In subsequent years, he changed more than just artistic styles and places of residence like the proverbial changing of a shirt. His curriculum vitae became a litany of one-upsmanship against himself. In Berlin, he founded "Kippenberg's Büro" ("Kippenberg's Office"). He attempted to become a writer in Paris in 1980, then moved to the Black Forest. He traveled to Siena, suddenly reappeared in Cologne, moved to Spain, and then at the end of the eighties he moved to Los Angeles. On the American West Coast, he painted his "Latex Pictures."
The U.S., however, did not make the artist happy. In the 1990s, Kippenberger remained himself - explosively creative, albeit erratic. He is a disturbing force in contemporary art.
In the exhibition, Krystof attempts to take a body of work that is difficult to get a good overview of, which consistently surprises the observer with its new approaches and processes, and to make it more accessible from within the context of a larger project. For just this purpose, the curator selected "The Happy End of Kafka's 'Amerika.'" The huge 66 by 36 foot installation created in 1994 is comprised of 50 chairs and tables, which are set on a green playing field as if to serve as interviewing stations. In this way, Kippenberger visually pursues a fragment of Kafka's novel, which ends with the vision of a mass interviewing process.
The artist uses the installation to bring together what otherwise would lead to a separated existence: sculptural forms and lively communication, references to literature and human questions of the future, such as those pertaining to work and universal income security.
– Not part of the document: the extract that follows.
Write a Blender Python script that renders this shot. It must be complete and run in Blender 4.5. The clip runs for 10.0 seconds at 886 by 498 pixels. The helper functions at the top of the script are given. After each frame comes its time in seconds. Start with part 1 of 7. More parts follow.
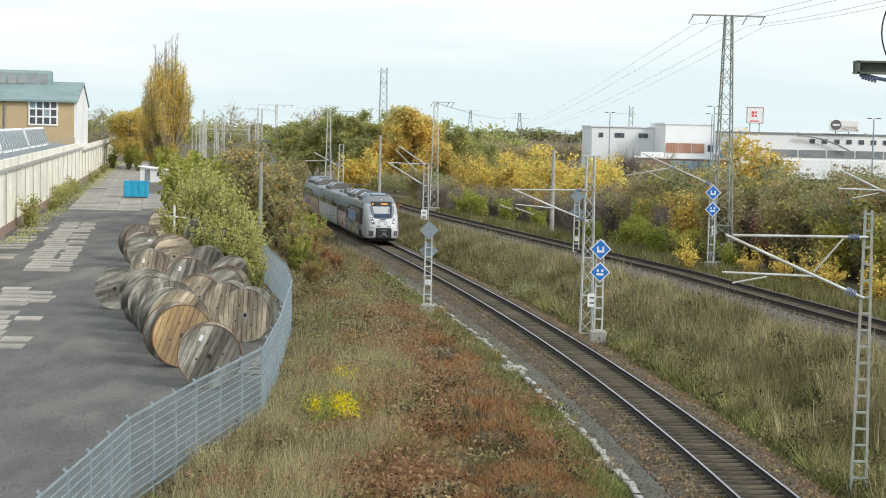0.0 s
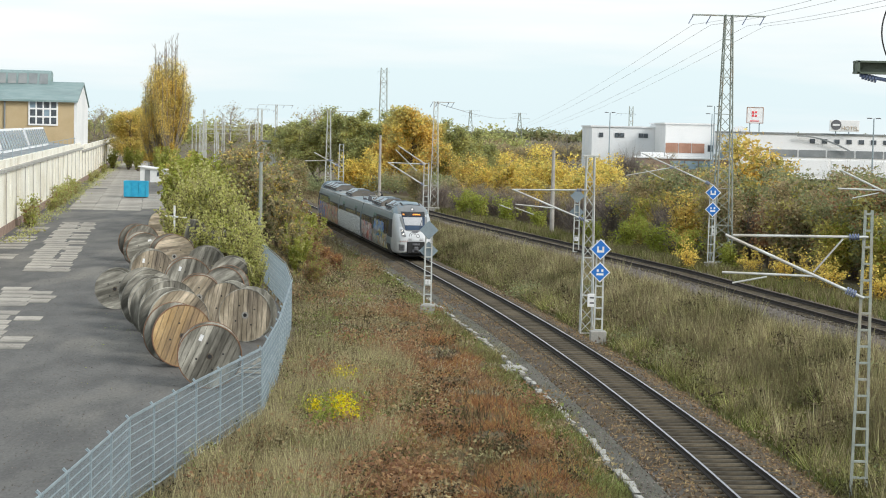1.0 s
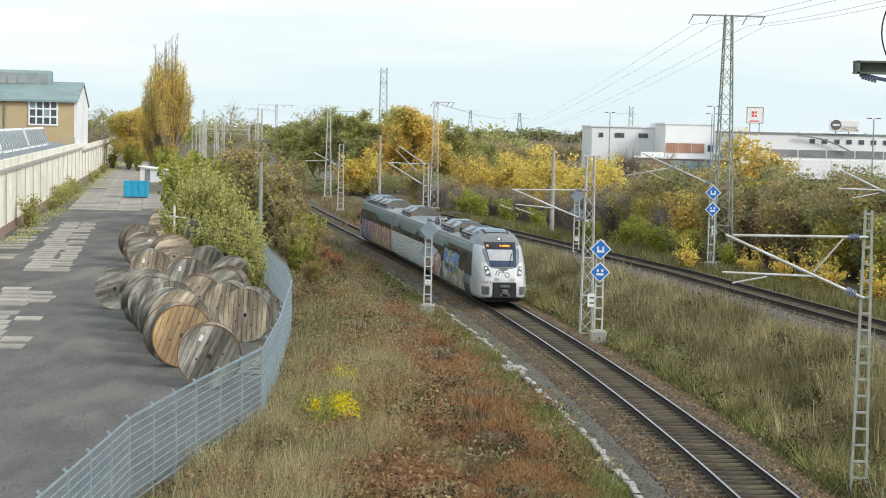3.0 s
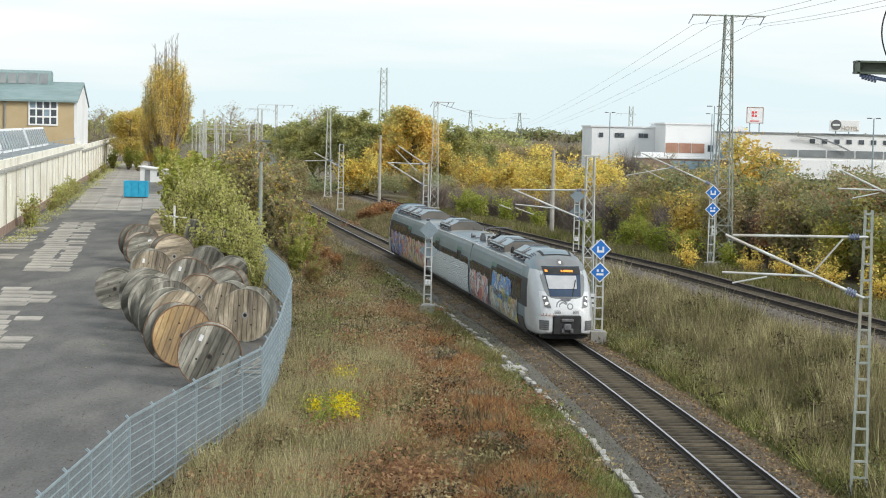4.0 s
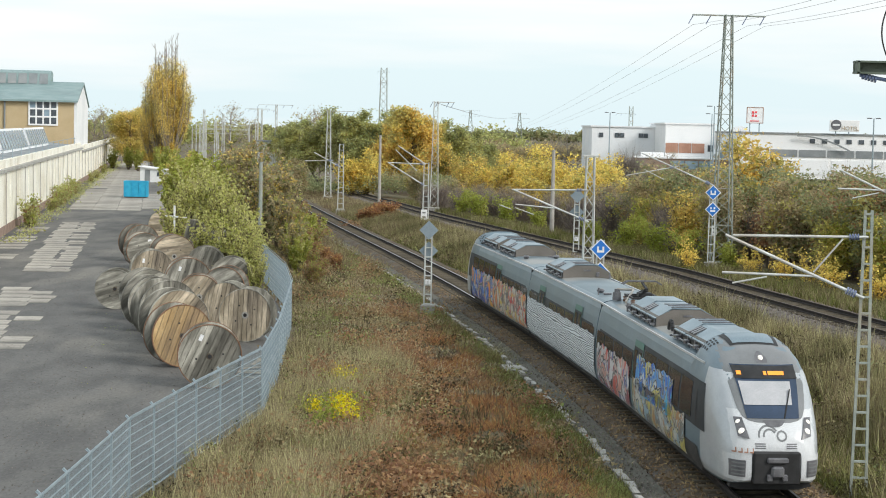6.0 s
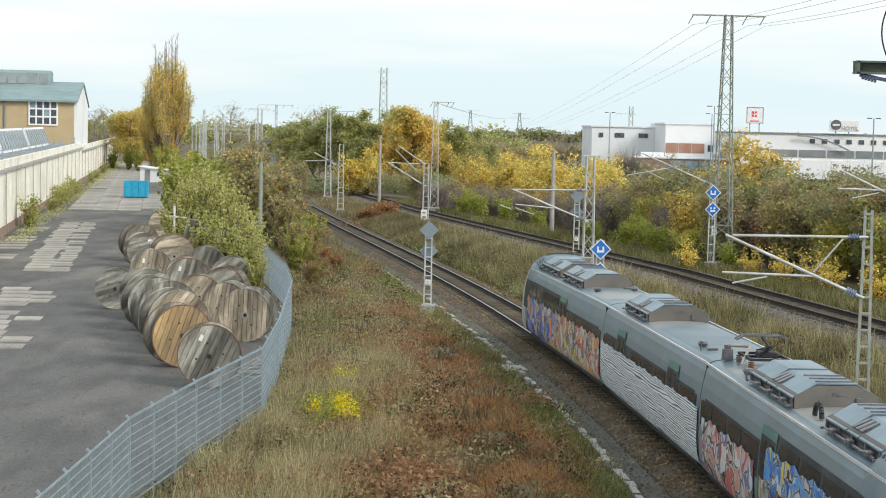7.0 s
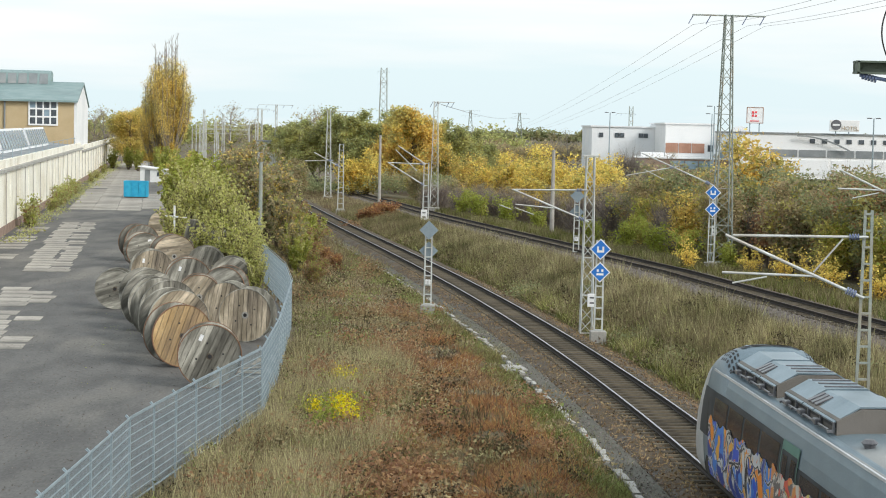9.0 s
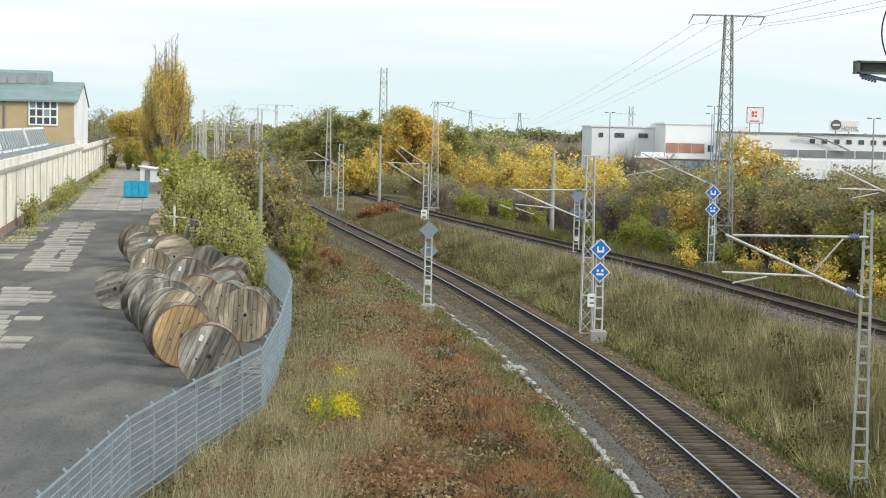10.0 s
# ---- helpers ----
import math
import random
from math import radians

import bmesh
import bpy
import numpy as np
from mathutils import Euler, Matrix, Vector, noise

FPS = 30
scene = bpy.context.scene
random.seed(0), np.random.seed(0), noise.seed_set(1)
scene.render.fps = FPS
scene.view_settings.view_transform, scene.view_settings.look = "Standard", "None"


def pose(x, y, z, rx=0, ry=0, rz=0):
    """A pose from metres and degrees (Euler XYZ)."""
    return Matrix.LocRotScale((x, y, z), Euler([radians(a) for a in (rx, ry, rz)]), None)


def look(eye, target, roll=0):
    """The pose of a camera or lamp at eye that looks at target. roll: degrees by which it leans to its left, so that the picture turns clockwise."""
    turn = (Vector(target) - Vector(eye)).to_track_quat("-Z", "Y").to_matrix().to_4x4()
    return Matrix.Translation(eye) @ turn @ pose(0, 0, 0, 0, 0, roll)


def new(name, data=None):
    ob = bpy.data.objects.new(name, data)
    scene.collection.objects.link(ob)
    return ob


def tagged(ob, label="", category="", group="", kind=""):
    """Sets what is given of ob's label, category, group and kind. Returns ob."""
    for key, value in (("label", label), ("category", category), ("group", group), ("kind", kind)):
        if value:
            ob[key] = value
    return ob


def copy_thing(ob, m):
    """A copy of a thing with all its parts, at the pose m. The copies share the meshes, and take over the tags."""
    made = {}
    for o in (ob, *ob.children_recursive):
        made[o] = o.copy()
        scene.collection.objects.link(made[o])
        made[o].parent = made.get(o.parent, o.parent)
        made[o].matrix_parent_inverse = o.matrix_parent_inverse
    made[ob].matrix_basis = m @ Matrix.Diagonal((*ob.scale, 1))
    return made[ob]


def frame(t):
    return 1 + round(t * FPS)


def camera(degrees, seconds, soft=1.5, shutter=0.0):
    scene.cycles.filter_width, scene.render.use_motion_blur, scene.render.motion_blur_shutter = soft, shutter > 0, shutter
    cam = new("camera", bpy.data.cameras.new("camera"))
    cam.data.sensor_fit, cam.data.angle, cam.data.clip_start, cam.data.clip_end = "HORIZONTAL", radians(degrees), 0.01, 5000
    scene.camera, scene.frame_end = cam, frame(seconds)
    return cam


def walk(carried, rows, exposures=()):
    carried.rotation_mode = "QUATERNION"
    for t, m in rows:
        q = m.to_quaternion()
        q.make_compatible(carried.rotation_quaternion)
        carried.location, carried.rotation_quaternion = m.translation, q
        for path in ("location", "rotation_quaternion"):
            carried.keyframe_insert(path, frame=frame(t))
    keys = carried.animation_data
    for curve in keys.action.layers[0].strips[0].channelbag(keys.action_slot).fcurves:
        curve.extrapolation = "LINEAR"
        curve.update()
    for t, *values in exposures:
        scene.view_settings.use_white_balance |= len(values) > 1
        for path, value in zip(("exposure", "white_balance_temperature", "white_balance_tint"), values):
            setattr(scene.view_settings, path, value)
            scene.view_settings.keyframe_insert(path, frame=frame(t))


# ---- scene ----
from mathutils.bvhtree import BVHTree

# ---- camera: it stands still on a bridge over the line ----
cam = camera(27.125, 10.0, soft=1.0)
EYE = Vector((0, 0, 8.984))
STAND = look(EYE, EYE + Vector((0, 0.99781, -0.06611)), 1.2925)
walk(cam, [(0, STAND), (10, STAND)])

# ---- sky and sun ----
SUN_AZ, SUN_EL = radians(126), radians(32)
world = bpy.data.worlds.new("sky")
scene.world = world
world.use_nodes = True
nt = world.node_tree
nt.nodes.clear()
w_out = nt.nodes.new("ShaderNodeOutputWorld")
w_bg = nt.nodes.new("ShaderNodeBackground")
w_sky = nt.nodes.new("ShaderNodeTexSky")
w_sky.sky_type, w_sky.sun_disc = "NISHITA", False
w_sky.sun_elevation, w_sky.sun_rotation = SUN_EL, SUN_AZ
w_sky.dust_density, w_sky.air_density = 2.0, 1.0
w_co = nt.nodes.new("ShaderNodeTexCoord")
w_map = nt.nodes.new("ShaderNodeMapping")
w_map.inputs["Scale"].default_value = (1.0, 1.0, 9.0)
w_noise = nt.nodes.new("ShaderNodeTexNoise")
w_noise.inputs["Scale"].default_value, w_noise.inputs["Detail"].default_value = 2.2, 5.0
w_ramp = nt.nodes.new("ShaderNodeValToRGB")
w_ramp.color_ramp.elements[0].position, w_ramp.color_ramp.elements[0].color = 0.42, (0.77, 0.91, 0.95, 1)
w_ramp.color_ramp.elements[1].position, w_ramp.color_ramp.elements[1].color = 0.61, (1.0, 1.0, 1.0, 1)
w_gain = nt.nodes.new("ShaderNodeVectorMath")
w_gain.operation = "SCALE"
w_gain.inputs["Scale"].default_value = 11.5
w_mix = nt.nodes.new("ShaderNodeMix")
w_mix.data_type = "RGBA"
w_mix.inputs["Factor"].default_value = 0.86
w_bg.inputs["Strength"].default_value = 0.1
nt.links.new(w_co.outputs["Generated"], w_map.inputs["Vector"])
nt.links.new(w_map.outputs["Vector"], w_noise.inputs["Vector"])
nt.links.new(w_noise.outputs["Fac"], w_ramp.inputs["Fac"])
nt.links.new(w_ramp.outputs["Color"], w_gain.inputs[0])
nt.links.new(w_gain.outputs["Vector"], w_mix.inputs["B"])
nt.links.new(w_sky.outputs["Color"], w_mix.inputs["A"])
nt.links.new(w_mix.outputs["Result"], w_bg.inputs["Color"])
nt.links.new(w_bg.outputs["Background"], w_out.inputs["Surface"])
sun = new("sun", bpy.data.lights.new("sun", "SUN"))
sun.data.energy, sun.data.angle, sun.data.color = 2.2, radians(18), (1.0, 0.96, 0.9)
SUN_DIR = Vector((math.sin(SUN_AZ) * math.cos(SUN_EL), math.cos(SUN_AZ) * math.cos(SUN_EL), math.sin(SUN_EL)))
sun.matrix_world = look(SUN_DIR * 100, (0, 0, 0))
scene.view_settings.exposure = 0.0


# ---- materials ----
def mat(name, a, b, scale=3.0, rough=0.8, metal=0.0, bump=0.2, fine=40.0, c=None, island=0.0, rand=0.0, emit=None, spread=0.25, bump_dist=0.02, stretch=None):
    """Two colours mixed by coarse noise, with a fine grain, a stain colour c, and a bump."""
    m = bpy.data.materials.new(name)
    m.use_nodes = True
    t = m.node_tree
    n, l = t.nodes, t.links
    bs = n["Principled BSDF"]
    bs.inputs["Roughness"].default_value, bs.inputs["Metallic"].default_value = rough, metal
    co = n.new("ShaderNodeTexCoord")
    vec = co.outputs["Object"]
    if stretch:
        mp = n.new("ShaderNodeMapping")
        mp.inputs["Scale"].default_value = stretch
        l.new(vec, mp.inputs["Vector"])
        vec = mp.outputs["Vector"]
    n1, n2 = n.new("ShaderNodeTexNoise"), n.new("ShaderNodeTexNoise")
    n1.inputs["Scale"].default_value, n1.inputs["Detail"].default_value = scale, 6
    n2.inputs["Scale"].default_value, n2.inputs["Detail"].default_value = fine, 3
    l.new(vec, n1.inputs["Vector"]), l.new(vec, n2.inputs["Vector"])
    rp = n.new("ShaderNodeValToRGB")
    rp.color_ramp.elements[0].position, rp.color_ramp.elements[1].position = 0.5 - spread / 2, 0.5 + spread / 2
    rp.color_ramp.elements[0].color, rp.color_ramp.elements[1].color = (*a, 1), (*b, 1)
    l.new(n1.outputs["Fac"], rp.inputs["Fac"])
    col = rp.outputs["Color"]
    if c:
        n3, r3, mx = n.new("ShaderNodeTexNoise"), n.new("ShaderNodeValToRGB"), n.new("ShaderNodeMix")
        n3.inputs["Scale"].default_value, n3.inputs["Detail"].default_value = scale * 0.37, 7
        l.new(vec, n3.inputs["Vector"])
        r3.color_ramp.elements[0].position, r3.color_ramp.elements[1].position = 0.5, 0.66
        l.new(n3.outputs["Fac"], r3.inputs["Fac"])
        mx.data_type = "RGBA"
        mx.inputs["B"].default_value = (*c, 1)
        l.new(r3.outputs["Color"], mx.inputs["Factor"]), l.new(col, mx.inputs["A"])
        col = mx.outputs["Result"]
    hsv = n.new("ShaderNodeHueSaturation")
    l.new(col, hsv.inputs["Color"])
    mr = n.new("ShaderNodeMapRange")
    mr.inputs["From Min"].default_value, mr.inputs["From Max"].default_value = 0.25, 0.75
    mr.inputs["To Min"].default_value, mr.inputs["To Max"].default_value = 0.8, 1.2
    l.new(n2.outputs["Fac"], mr.inputs["Value"])
    val = mr.outputs["Result"]
    for amount, node, out in ((island, "ShaderNodeNewGeometry", "Random Per Island"), (rand, "ShaderNodeObjectInfo", "Random")):
        if amount:
            src, m2, mul = n.new(node), n.new("ShaderNodeMapRange"), n.new("ShaderNodeMath")
            m2.inputs["To Min"].default_value, m2.inputs["To Max"].default_value = 1 - amount, 1 + amount
            l.new(src.outputs[out], m2.inputs["Value"])
            mul.operation = "MULTIPLY"
            l.new(val, mul.inputs[0]), l.new(m2.outputs["Result"], mul.inputs[1])
            val = mul.outputs["Value"]
            if amount == island:
                m3 = n.new("ShaderNodeMapRange")
                m3.inputs["To Min"].default_value, m3.inputs["To Max"].default_value = 0.5 - island * 0.05, 0.5 + island * 0.06
                l.new(src.outputs[out], m3.inputs["Value"]), l.new(m3.outputs["Result"], hsv.inputs["Hue"])
    l.new(val, hsv.inputs["Value"])
    l.new(hsv.outputs["Color"], bs.inputs["Base Color"])
    if bump:
        bp = n.new("ShaderNodeBump")
        bp.inputs["Strength"].default_value, bp.inputs["Distance"].default_value = bump, bump_dist
        l.new(n2.outputs["Fac"], bp.inputs["Height"]), l.new(bp.outputs["Normal"], bs.inputs["Normal"])
    if emit:
        bs.inputs["Emission Color"].default_value, bs.inputs["Emission Strength"].default_value = (*emit[:3], 1), emit[3]
    return m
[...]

The curator has grouped about 200 works and groups of works around this installation; Kippenberger never considered any of his artistic solutions to be wholly valid. "He was not to be corrupted, and always presented a very meticulous stance," said Krystof about the artist who managed to bring some of the tragedy of contemporary existence to the forefront - the compulsion toward increasingly rapid innovation, constant self-discovery as a means to confront inner emptiness, and the inability to stay centered and really find oneself.
Kippenberger's works are no easy fare for the observer, but they always assure new discoveries. The approach has managed to consistently keep Kippenberger's art in tune with contemporary developments.
- Stefan Lüddemann heads the culture section of the daily newspaper Neue Osnabrücker Zeitung.